= Law of definite proportions =

Chemical law about ratio of substances in a compound

In chemistry, the law of definite proportions, sometimes called Proust's law or the law of constant composition, states that a given
chemical compound contains its constituent elements in a fixed ratio (by mass) and does not depend on its source or method of preparation. For example, oxygen makes up about 8/9 of the mass of any sample of pure water, while hydrogen makes up the remaining 1/9 of the mass: the mass of two elements in a compound are always in the same ratio. Along with the law of multiple proportions, the law of definite proportions forms the basis of stoichiometry.

==History==
The law of definite proportion was given by Joseph Proust in 1797.

I shall conclude by deducing from these experiments the principle I have established at the commencement of this memoir, viz. that iron, like many other metals, is subject to the law of nature which presides at every true combination, that is to say, that it unites with two constant proportions of oxygen. In this respect, it does not differ from tin, mercury, and lead, and, in a word, almost every known combustible.
— Joseph L. Proust, Journal de Physique...

At the end of the 18th century, when the concept of a chemical compound had not yet been fully developed, the law was novel. In fact, when first proposed, it was a controversial statement and was opposed by other chemists, most notably Proust's fellow Frenchman Claude Louis Berthollet, who argued that the elements could combine in any proportion. The existence of this debate demonstrates that, at the time, the distinction between pure chemical compounds and mixtures had not yet been fully developed.

The law of definite proportions contributed to the atomic theory that John Dalton promoted beginning in 1805, which explained matter as consisting of discrete atoms, that there was one type of atom for each element, and that the compounds were made of combinations of different types of atoms in fixed proportions.

A related early idea was Prout's hypothesis, formulated by English chemist William Prout, who proposed that the hydrogen atom was the fundamental atomic unit.
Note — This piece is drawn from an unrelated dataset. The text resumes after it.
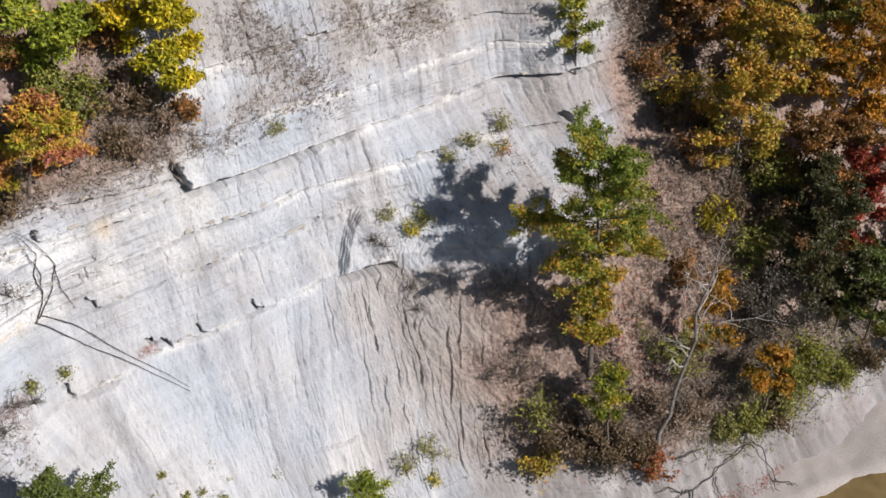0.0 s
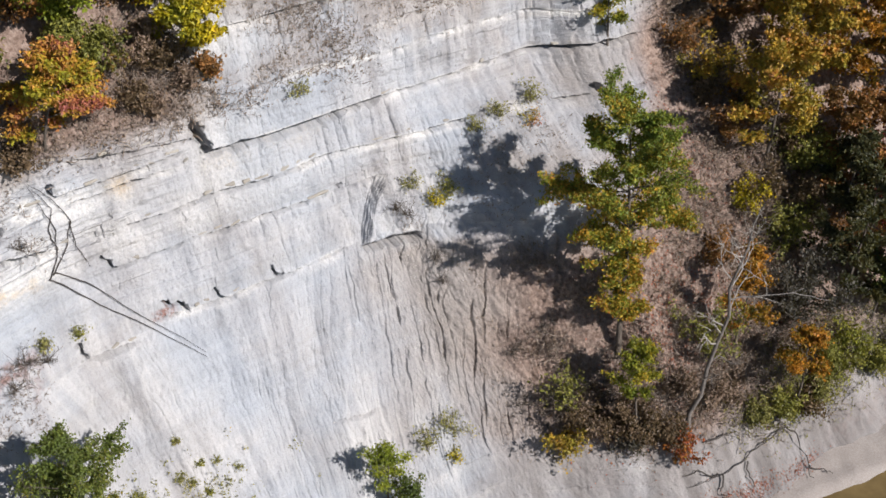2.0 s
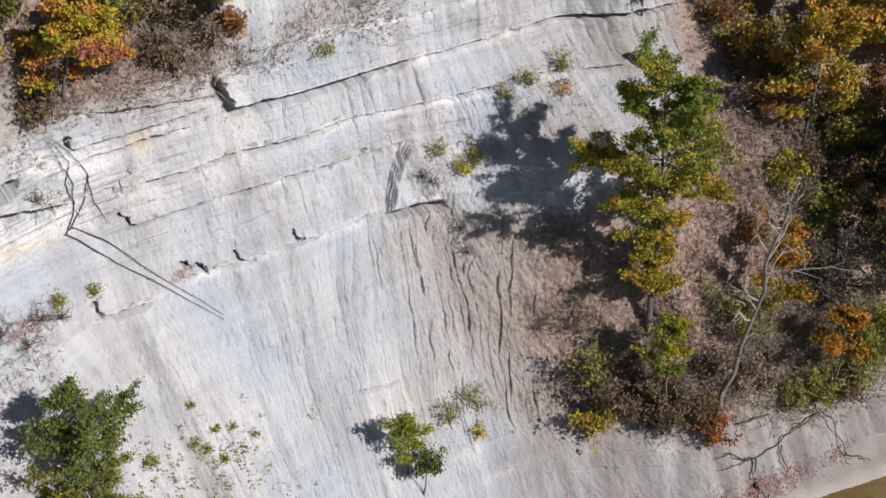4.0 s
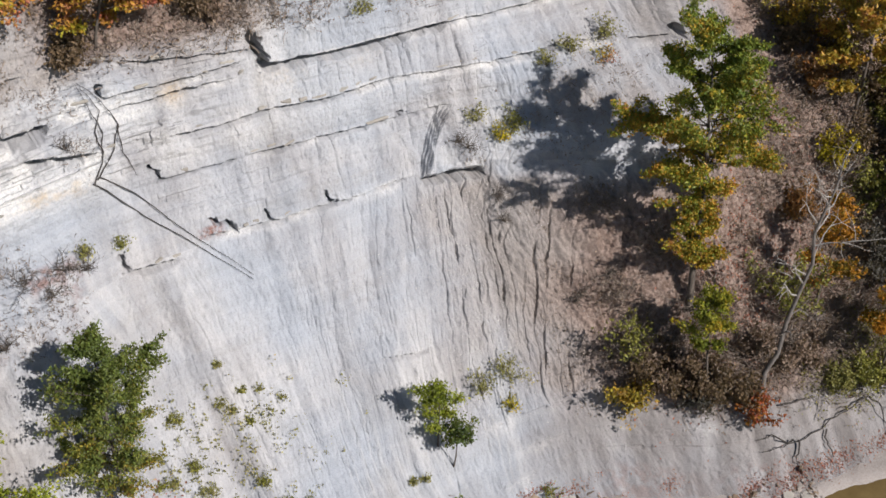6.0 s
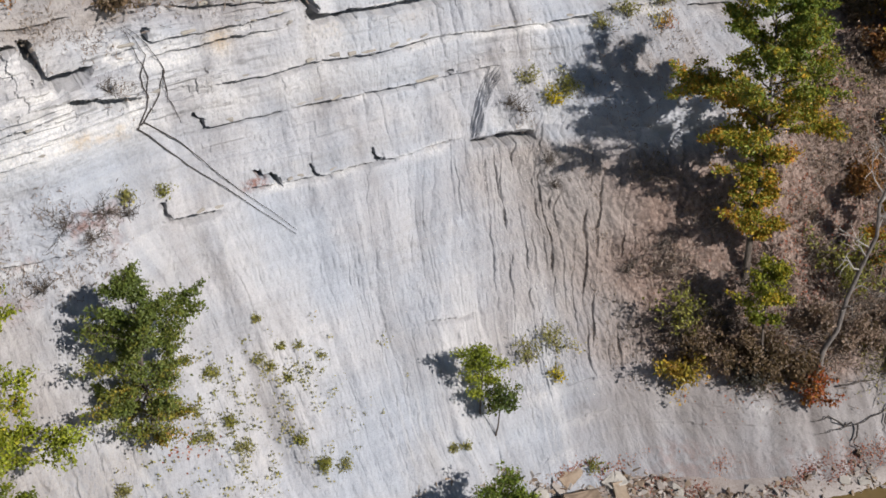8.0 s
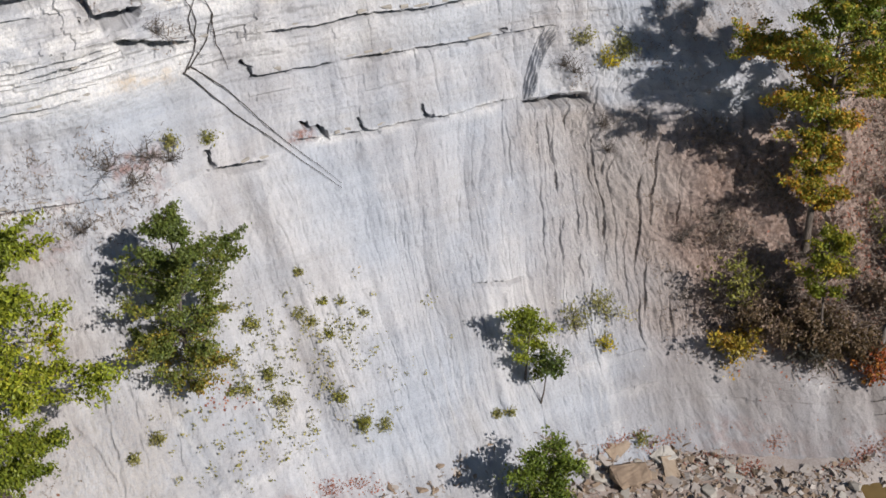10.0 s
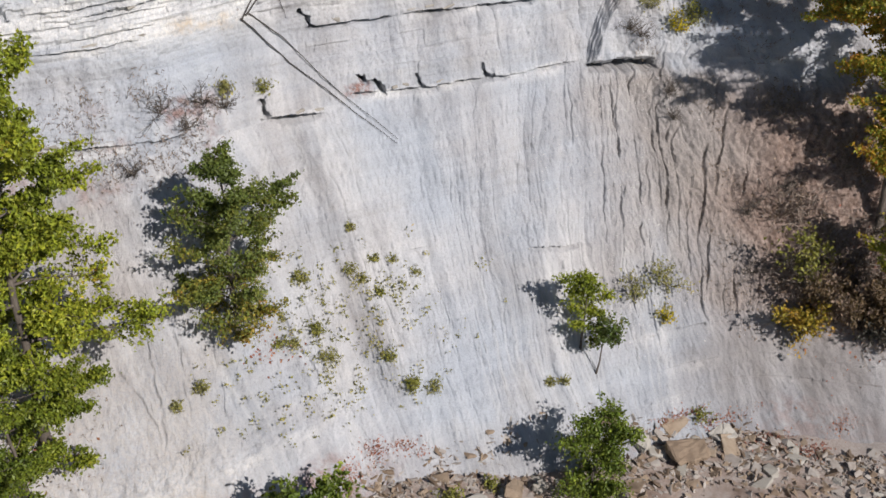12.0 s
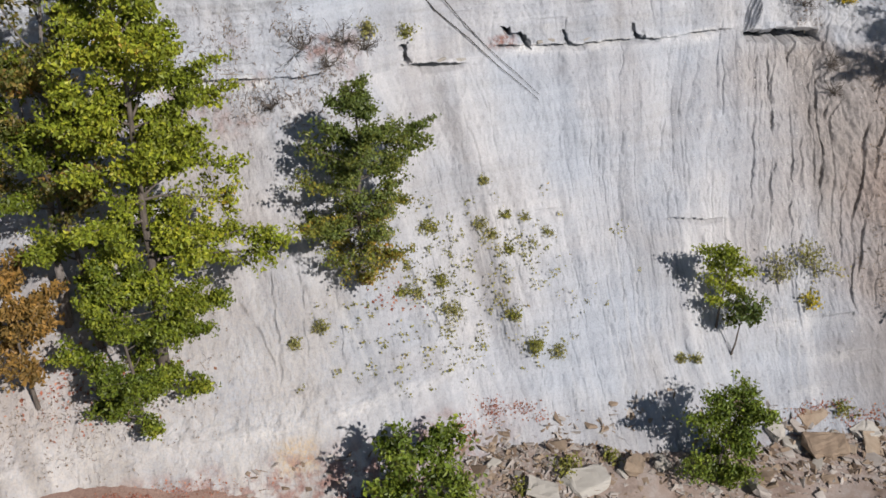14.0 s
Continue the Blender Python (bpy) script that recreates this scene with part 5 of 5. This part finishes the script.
brush("dense brown twiggy thicket at the edge of the woods", [(33.6, 11.6, 1.6), (34.0, 13.4, 1.6), (33.4, 15.2, 1.6), (35.0, 12.6, 1.6), (35.2, 15.0, 1.8), (33.0, 9.6, 1.4), (34.6, 9.4, 1.6), (36.6, 13.6, 1.8), (34.0, 7.4, 1.6), (33.0, 5.6, 1.5), (35.6, 6.0, 1.8), (31.6, 4.4, 1.6), (32.2, 6.6, 1.5)], 260, 0.9, 408, 1.6, "dry", 0.10)
brush("dense brown undergrowth at the foot of the trees", [(21.6, 4.8, 0.9), (22.6, 3.6, 1.1), (24.4, 4.4, 1.0), (24.0, 2.8, 1.3), (26.0, 2.8, 1.4), (27.8, 3.0, 1.6), (29.4, 3.0, 1.6), (21.0, 3.0, 0.9), (22.8, 2.2, 0.9), (26.8, 4.6, 0.9), (31.5, 2.6, 1.6)], 460, 0.65, 404, 1.3, "dry", 0.07)
brush("olive and straw-coloured grass drooping over the creek bank", [(28.6, 1.5, 1.1), (29.8, 1.5, 1.2), (31.2, 1.5, 1.3), (32.8, 1.5, 1.3), (34.4, 1.6, 1.4), (36.2, 1.6, 1.5), (27.2, 1.6, 0.9), (30.4, 2.2, 1.3), (33.6, 2.3, 1.4)], 260, 0.55, 409, 2.0, "olive", 0.07)
brush("dry stems and rusty leaves under the green trees", [(-1.5, 3.6, 1.6), (-3.4, 3.2, 1.6), (-4.8, 3.4, 1.6), (-4.6, 6.0, 1.8), (-3.0, 6.4, 1.6), (-5.5, 8.0, 2.0)], 110, 0.20, 405, 1.2, "dry", 0.05, 0.7, 0.007)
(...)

From this hypothesis was derived the whole number rule, which was the rule of thumb that atomic masses were whole-number multiples of the mass of hydrogen. This was later rejected in the 1820s and 30s following more refined measurements of atomic mass, notably by Jöns Jacob Berzelius, which revealed in particular that the atomic mass of chlorine was 35.45, which was incompatible with the hypothesis. Since the 1920s, this discrepancy has been explained by the presence of isotopes; the atomic mass of any isotope is very close to satisfying the whole number rule, with the mass defect caused by differing binding energies being significantly smaller.

==Non-stoichiometric compounds and isotopes==

Although very useful in the foundation of modern chemistry, the law of definite proportions is not universally true. There exist non-stoichiometric compounds whose elemental composition can vary from sample to sample. Such compounds follow the law of multiple proportions. An example is the iron oxide wüstite, which can contain between 0.83 and 0.95 iron atoms for every oxygen atom, and thus contain anywhere between 23% and 25% oxygen by mass. The ideal formula is FeO, but it is about Fe_{0.95}O due to crystallographic vacancies. In general, Proust's measurements were not precise enough to detect such variations.
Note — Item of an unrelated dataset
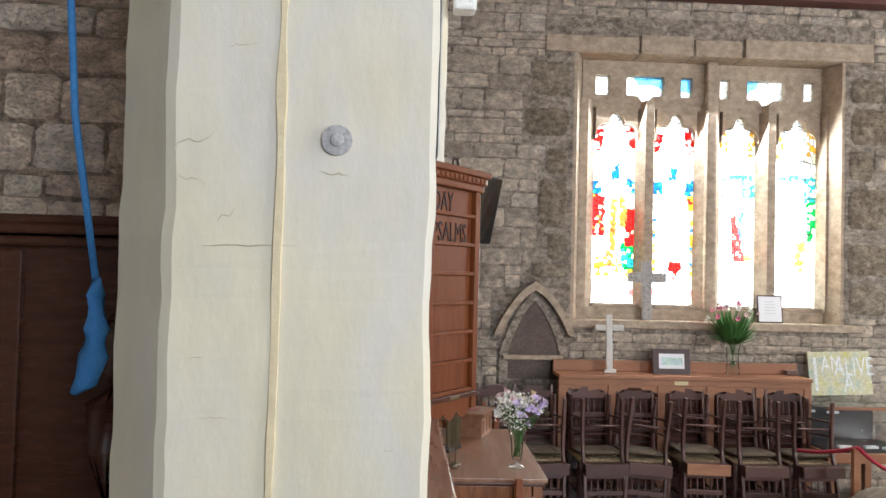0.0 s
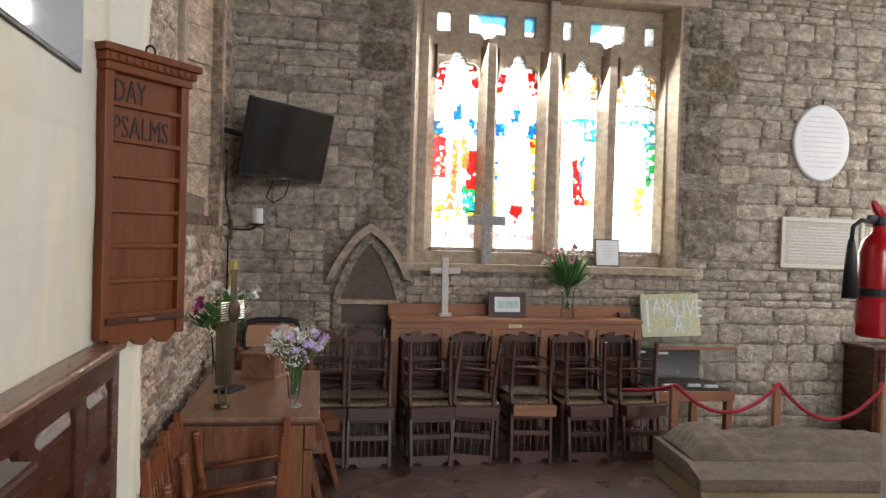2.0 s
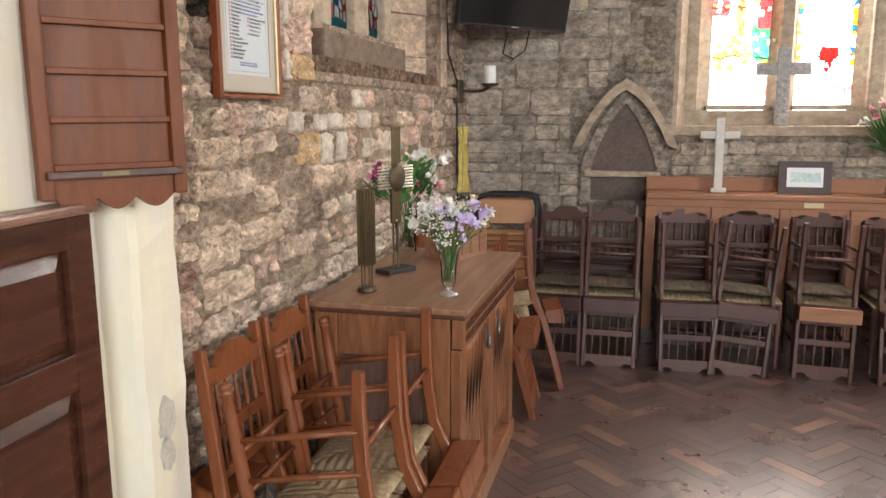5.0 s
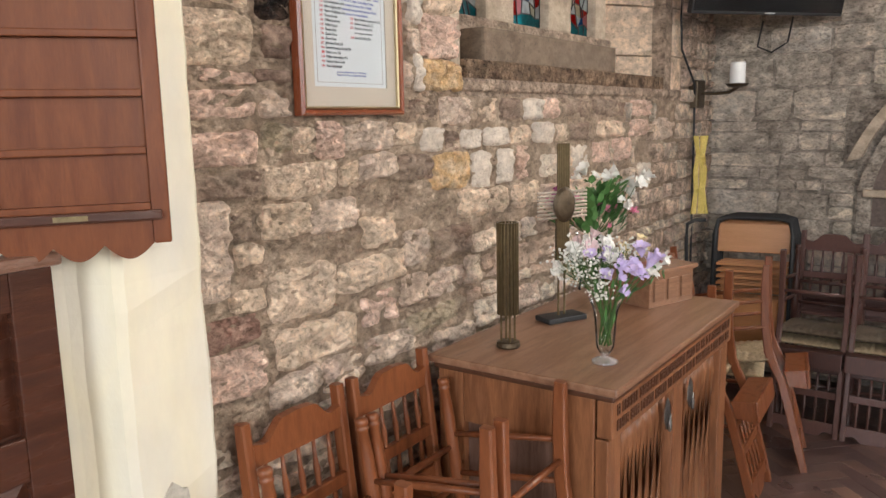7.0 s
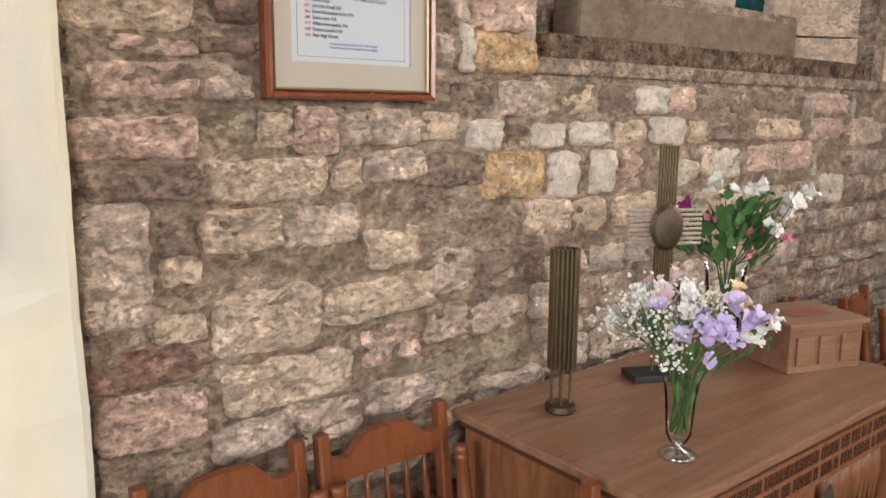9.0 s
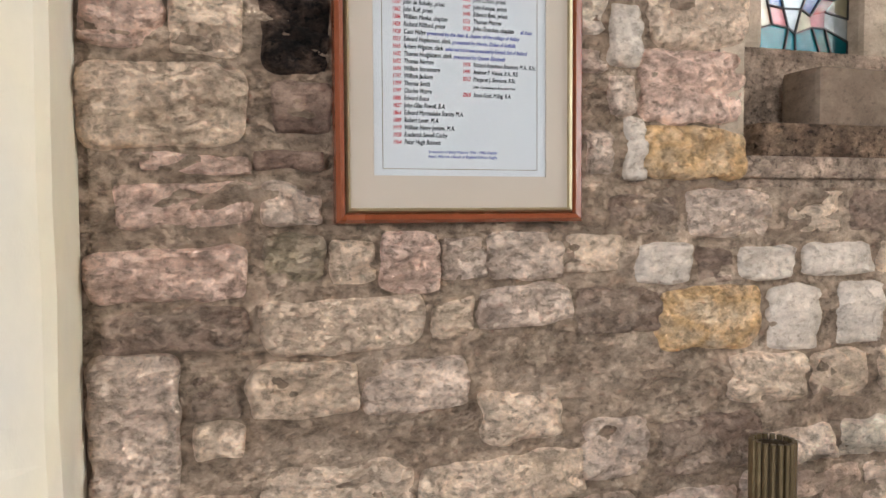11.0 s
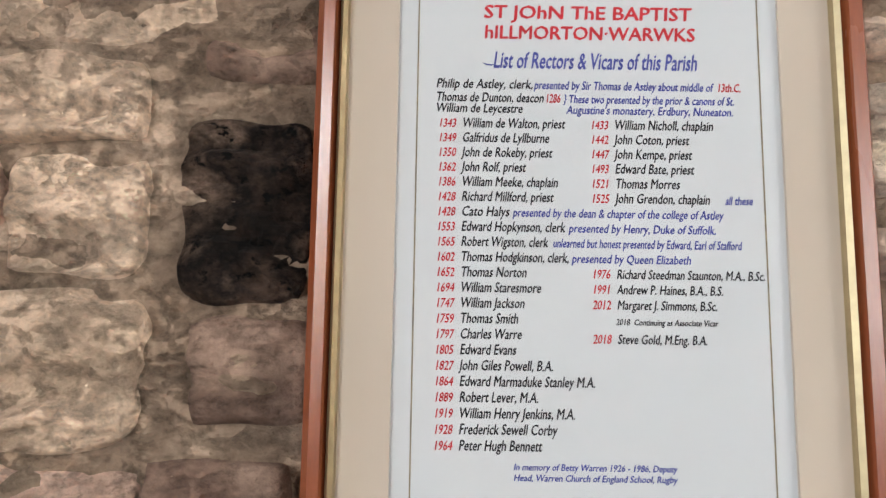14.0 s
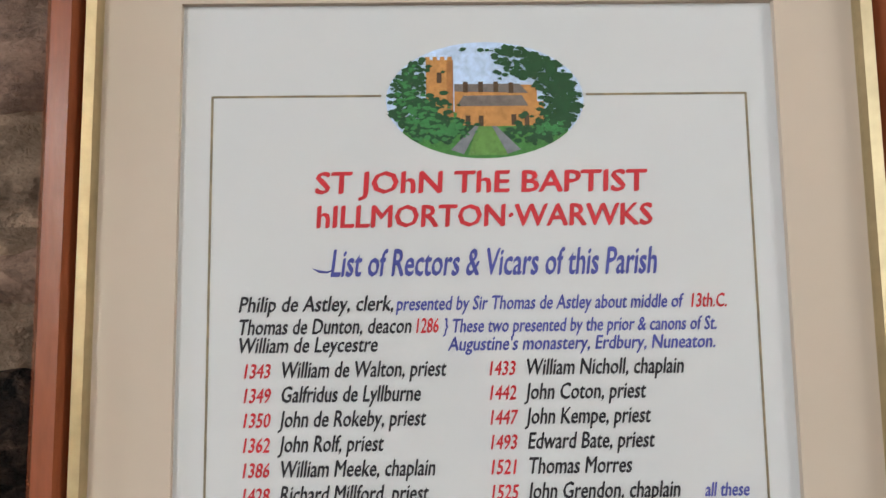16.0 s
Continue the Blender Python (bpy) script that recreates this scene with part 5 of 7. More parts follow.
for i, words in enumerate(LEFT):
    line(words[:4], "red", 3.080, ROW_V(i), 0.0088, 0.72)
    if i in NAME_W:
        spread(words[5:], "black", 3.097, ROW_V(i), 0.0100, NAME_W[i])
    else:
        line(words[5:], "black", 3.097, ROW_V(i), 0.0100, 0.69)
for i, (u, words, w) in BLUE.items():
    spread(words, "blue", u, ROW_V(i), 0.0086, w)
for i, words in RIGHT.items():
    line(words[:4], "red", 3.188, ROW_V(i), 0.0088, 0.72)
    line(words[5:], "black", 3.205, ROW_V(i), 0.0100 if i < 10 else 0.0092, 0.70)
line("all these", "blue", 3.282, ROW_V(5), 0.0084, 0.7)
line("2018  Continuing as Associate Vicar", "black", 3.204, ROW_V(13), 0.0060, 0.8)
spread("In memory of Betty Warren 1926 - 1986, Deputy", "blue", 3.134, 1.6355, 0.0062, 0.110)
spread("Head, Warren Church of England School, Rugby", "blue", 3.134, 1.6285, 0.0062, 0.110)

# oval picture of a church, painted flat on the sheet
VG = (0.0015, 0.1785)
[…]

In addition, the isotopic composition of an element can vary depending on its source, hence its contribution to the mass of even a pure stoichiometric compound may vary. This variation is used in radiometric dating since astronomical, atmospheric, oceanic, crustal and deep Earth processes may concentrate some environmental isotopes preferentially. Except for hydrogen and its isotopes, the effect is usually small, but is measurable with modern-day instrumentation.

Many natural polymers vary in composition (for instance DNA, proteins, carbohydrates) even when "pure". Polymers are generally not considered "pure chemical compounds" except when their molecular weight is uniform (mono-disperse) and their stoichiometry is constant.